Many might look at tweeting similar to using a firearm or a car. We trust teens to use these despite the very real danger they could hurt themselves or others in irretrievable ways. We may see it as being along the same lines of responsibility, but unfortunately, many teens do not.

In my experience with teens (15 years worth), teens see words as simply an extension of their own teeth, a part of their being that can be held in or let out at will. They understand that some people are sensitive to words, that there are bad words, and that there are situations they should watch what they say, but most don’t understand the permanence of those words. In their social bubbles, stupid things are said. If the reaction is negative, it is easily taken back and apologized for. If not, life goes on. After all, teens recognize easily that other teens do the same thing. However, when teens feel anonymous, as they might on Xbox Live, Reddit, or other venues where anonymity is allowed, they become far bolder and unapologetic.

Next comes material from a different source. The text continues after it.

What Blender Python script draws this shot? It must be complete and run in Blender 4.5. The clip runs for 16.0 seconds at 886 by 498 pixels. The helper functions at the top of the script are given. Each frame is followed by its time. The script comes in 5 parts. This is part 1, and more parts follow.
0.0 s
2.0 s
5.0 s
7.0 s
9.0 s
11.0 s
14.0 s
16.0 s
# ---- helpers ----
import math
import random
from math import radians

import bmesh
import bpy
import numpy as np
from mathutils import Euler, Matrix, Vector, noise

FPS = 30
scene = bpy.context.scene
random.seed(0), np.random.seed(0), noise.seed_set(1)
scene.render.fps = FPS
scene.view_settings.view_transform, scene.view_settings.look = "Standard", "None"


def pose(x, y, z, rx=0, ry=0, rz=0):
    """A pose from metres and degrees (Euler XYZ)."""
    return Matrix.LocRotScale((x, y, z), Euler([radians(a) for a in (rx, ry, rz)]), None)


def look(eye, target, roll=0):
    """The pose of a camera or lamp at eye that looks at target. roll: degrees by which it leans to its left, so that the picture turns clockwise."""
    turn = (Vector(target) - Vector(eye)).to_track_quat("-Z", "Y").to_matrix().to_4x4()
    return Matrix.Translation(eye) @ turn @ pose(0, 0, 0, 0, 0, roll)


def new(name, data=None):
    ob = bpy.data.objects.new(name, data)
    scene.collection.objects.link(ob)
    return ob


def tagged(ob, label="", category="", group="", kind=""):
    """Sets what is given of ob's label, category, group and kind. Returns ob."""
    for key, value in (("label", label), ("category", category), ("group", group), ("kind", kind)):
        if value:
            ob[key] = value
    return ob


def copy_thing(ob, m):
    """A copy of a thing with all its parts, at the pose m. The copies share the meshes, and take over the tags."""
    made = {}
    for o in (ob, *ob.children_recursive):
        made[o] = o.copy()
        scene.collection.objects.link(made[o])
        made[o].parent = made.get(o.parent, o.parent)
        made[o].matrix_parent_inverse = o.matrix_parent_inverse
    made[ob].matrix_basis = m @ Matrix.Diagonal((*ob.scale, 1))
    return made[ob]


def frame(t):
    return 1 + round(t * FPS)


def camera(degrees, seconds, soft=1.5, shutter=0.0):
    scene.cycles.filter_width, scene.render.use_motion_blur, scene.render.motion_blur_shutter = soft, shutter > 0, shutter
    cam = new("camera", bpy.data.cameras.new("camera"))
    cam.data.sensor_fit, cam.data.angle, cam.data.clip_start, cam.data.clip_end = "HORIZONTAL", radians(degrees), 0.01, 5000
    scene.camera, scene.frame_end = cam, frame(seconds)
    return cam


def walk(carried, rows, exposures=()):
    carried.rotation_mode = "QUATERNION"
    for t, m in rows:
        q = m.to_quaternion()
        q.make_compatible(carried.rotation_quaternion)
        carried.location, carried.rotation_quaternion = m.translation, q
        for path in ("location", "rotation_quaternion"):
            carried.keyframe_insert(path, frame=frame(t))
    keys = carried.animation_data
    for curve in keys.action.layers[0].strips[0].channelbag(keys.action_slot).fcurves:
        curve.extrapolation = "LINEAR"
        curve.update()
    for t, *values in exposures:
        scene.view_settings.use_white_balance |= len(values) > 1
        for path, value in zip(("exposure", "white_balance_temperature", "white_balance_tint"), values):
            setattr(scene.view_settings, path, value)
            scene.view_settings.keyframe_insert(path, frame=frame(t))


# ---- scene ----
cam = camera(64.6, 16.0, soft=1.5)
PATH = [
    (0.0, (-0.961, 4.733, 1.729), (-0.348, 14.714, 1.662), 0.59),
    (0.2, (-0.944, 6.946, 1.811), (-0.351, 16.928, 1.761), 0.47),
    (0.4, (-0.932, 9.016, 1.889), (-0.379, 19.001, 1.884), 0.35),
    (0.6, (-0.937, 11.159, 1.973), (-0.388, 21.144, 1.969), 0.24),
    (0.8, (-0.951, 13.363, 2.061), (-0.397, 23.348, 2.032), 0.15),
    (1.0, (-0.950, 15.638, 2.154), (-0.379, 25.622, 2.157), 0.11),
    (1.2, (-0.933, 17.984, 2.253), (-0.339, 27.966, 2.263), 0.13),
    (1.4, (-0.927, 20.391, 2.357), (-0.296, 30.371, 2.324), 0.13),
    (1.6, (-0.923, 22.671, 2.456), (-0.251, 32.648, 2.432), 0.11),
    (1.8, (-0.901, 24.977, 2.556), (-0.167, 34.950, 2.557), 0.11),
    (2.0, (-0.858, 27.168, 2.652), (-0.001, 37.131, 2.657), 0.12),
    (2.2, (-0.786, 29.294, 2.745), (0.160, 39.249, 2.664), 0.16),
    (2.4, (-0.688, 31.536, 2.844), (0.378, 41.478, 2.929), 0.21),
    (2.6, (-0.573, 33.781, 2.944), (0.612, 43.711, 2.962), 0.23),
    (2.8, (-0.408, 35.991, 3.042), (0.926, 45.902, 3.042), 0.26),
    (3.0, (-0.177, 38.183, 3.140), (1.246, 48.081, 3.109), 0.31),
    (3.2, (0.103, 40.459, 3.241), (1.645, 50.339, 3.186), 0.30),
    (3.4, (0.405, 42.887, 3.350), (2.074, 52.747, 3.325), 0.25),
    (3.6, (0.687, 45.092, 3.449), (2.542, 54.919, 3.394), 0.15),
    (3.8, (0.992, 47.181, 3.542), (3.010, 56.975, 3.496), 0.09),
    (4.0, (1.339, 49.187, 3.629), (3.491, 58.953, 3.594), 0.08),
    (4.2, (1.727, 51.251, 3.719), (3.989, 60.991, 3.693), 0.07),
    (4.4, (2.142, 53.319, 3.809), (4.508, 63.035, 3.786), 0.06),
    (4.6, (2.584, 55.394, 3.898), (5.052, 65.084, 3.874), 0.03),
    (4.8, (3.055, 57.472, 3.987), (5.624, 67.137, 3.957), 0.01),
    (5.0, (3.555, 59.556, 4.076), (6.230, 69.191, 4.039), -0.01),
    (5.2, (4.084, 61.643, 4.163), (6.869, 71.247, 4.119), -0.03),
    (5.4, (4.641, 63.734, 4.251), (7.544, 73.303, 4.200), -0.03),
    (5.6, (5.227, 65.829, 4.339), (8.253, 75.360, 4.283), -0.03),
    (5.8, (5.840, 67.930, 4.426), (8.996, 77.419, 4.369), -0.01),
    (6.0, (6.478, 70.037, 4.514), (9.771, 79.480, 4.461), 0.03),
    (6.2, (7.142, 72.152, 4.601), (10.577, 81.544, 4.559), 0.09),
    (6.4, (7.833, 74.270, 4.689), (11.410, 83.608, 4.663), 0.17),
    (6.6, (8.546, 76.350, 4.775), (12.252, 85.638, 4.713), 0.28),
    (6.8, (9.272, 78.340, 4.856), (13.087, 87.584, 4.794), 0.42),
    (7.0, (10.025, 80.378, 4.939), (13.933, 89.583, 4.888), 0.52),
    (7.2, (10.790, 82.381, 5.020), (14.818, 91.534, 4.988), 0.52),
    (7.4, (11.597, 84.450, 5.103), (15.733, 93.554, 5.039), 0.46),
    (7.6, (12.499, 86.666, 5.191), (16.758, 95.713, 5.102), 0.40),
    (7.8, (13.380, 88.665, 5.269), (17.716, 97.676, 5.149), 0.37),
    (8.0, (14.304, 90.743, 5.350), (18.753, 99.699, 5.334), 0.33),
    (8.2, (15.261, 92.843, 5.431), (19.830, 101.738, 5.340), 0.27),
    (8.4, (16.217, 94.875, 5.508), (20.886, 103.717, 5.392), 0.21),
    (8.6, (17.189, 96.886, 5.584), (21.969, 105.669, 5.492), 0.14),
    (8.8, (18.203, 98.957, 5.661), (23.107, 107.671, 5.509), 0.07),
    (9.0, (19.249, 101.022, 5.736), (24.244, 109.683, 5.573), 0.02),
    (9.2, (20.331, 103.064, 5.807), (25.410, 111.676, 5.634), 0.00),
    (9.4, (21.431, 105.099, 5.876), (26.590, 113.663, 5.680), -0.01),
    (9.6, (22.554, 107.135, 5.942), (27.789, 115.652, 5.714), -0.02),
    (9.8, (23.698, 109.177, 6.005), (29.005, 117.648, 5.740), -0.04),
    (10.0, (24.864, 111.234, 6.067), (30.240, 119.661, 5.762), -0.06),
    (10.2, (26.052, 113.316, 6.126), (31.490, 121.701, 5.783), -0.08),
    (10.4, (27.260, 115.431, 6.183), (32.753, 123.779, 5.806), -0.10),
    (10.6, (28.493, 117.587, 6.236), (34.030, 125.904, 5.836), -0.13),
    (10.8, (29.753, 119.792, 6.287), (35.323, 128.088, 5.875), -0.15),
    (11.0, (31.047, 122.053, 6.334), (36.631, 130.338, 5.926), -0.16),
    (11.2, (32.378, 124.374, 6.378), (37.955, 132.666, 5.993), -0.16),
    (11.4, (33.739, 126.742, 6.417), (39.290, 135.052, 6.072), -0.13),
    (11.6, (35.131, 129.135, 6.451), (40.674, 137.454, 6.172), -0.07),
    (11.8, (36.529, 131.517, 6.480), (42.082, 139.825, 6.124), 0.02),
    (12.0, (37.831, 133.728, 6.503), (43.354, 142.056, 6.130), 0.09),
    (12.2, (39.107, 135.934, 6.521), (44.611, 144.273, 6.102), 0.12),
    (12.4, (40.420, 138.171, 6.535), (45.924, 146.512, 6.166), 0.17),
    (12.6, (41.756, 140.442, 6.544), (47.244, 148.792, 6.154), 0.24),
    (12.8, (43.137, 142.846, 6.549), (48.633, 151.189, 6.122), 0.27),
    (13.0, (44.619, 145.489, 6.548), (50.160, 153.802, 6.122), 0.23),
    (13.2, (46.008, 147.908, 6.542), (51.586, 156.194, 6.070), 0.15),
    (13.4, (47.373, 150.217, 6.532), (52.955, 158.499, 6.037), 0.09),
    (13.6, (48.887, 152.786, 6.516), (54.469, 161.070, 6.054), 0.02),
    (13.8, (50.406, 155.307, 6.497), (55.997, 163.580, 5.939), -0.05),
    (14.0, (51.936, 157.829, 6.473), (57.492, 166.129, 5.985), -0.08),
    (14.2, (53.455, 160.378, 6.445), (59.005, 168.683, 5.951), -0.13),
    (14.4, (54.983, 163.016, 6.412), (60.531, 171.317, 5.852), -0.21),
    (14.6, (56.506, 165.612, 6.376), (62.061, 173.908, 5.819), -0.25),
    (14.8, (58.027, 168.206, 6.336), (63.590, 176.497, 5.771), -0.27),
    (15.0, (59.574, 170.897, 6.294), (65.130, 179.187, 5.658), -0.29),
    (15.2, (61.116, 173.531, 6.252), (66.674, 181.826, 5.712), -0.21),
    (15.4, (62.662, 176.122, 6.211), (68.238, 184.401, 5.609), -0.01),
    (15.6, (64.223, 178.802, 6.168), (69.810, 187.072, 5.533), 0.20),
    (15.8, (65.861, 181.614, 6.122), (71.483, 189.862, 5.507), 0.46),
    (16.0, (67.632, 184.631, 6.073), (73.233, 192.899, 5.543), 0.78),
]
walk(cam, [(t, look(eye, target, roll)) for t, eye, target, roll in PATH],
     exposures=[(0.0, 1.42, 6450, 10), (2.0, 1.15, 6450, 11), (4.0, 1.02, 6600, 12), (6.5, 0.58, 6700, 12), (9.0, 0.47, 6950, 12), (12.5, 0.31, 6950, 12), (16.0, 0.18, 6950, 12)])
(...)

And then there is Twitter. Teens seem to know that Facebook is fairly public (which it doesn’t have to be), but see Twitter as fairly exclusive. The feeling may be that if they only follow close friends, and only close friends follow them, then it’s a closed forum. What they do not understand is that Twitter is a worldwide billboard–searchable and open for all to see. Furthermore, many teens feel a sense of anonymity on Twitter because they perceive perhaps that what they post is not really paid attention to. These uneducated assumptions are where teens get in trouble.

I feel it is our distinct duty as educators to understand social media (not just use it), and teach students the dangers of worldwide expression before they make stupid mistakes they can’t take back.